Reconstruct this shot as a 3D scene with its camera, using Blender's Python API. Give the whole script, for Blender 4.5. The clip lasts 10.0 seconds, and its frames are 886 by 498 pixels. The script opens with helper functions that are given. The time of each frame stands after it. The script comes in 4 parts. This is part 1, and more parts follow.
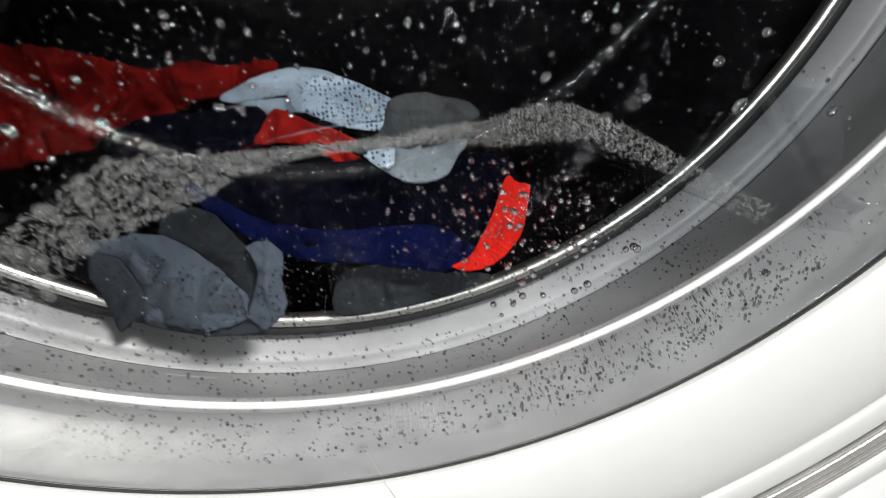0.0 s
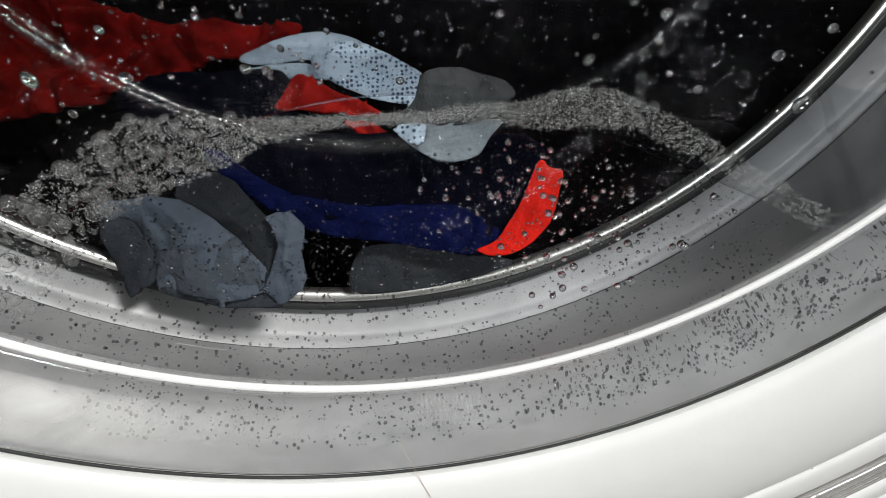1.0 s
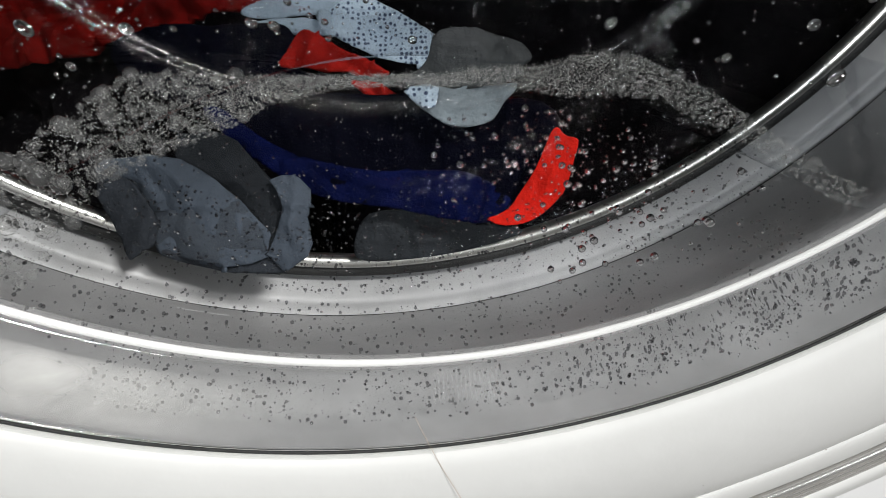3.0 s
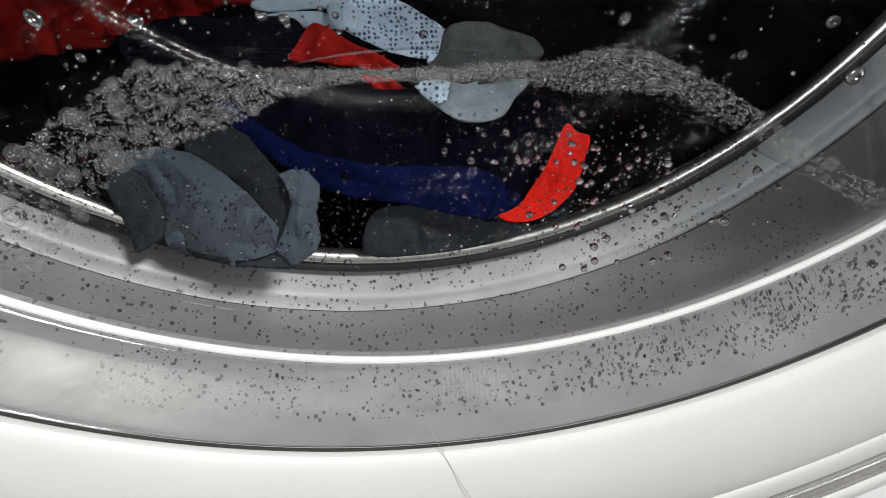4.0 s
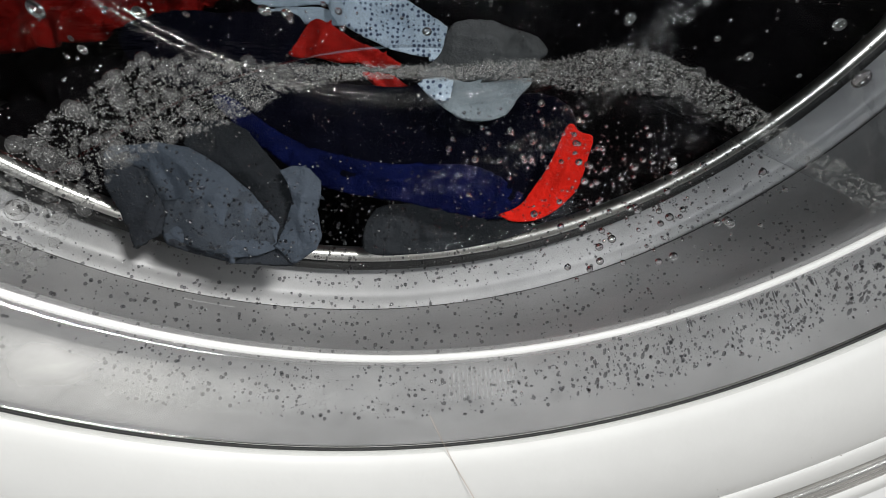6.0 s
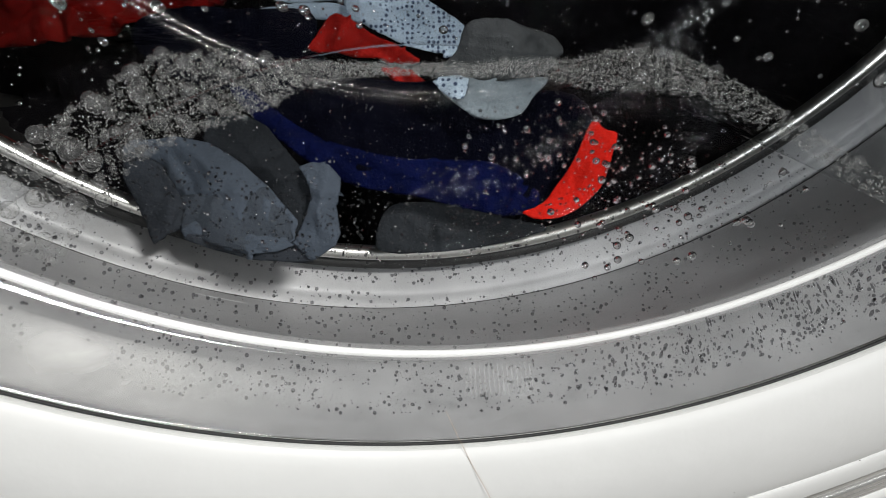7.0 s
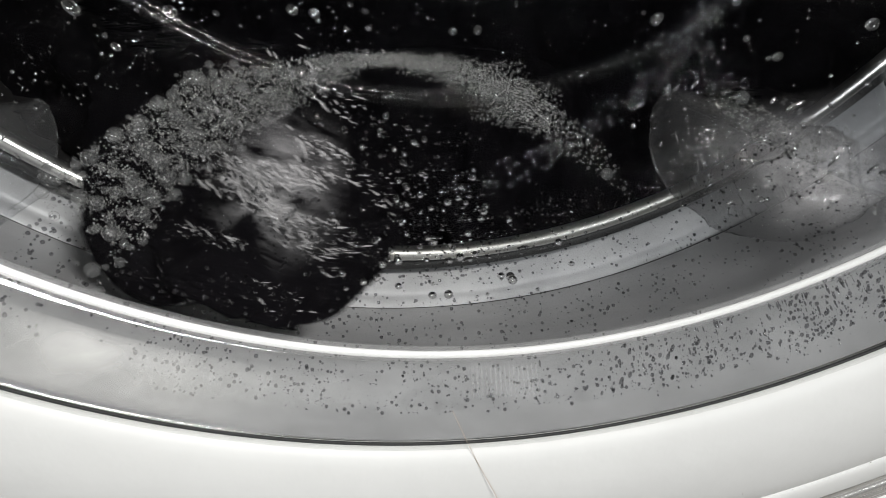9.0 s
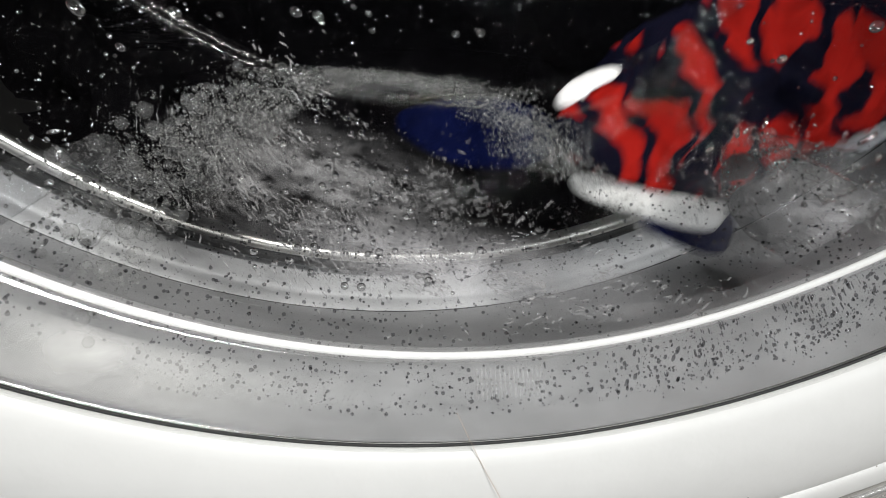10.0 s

--- --- ---

REQUEST> Repeat the full listing above exactly, with no pictures in the copy.

PROBLEM SOLUTION>
Reconstruct this shot as a 3D scene with its camera, using Blender's Python API. Give the whole script, for Blender 4.5. The clip lasts 10.0 seconds, and its frames are 886 by 498 pixels. The script opens with helper functions that are given. The time of each frame stands after it. The script comes in 4 parts. This is part 1, and more parts follow.
0.0 s
1.0 s
3.0 s
4.0 s
6.0 s
7.0 s
9.0 s
10.0 s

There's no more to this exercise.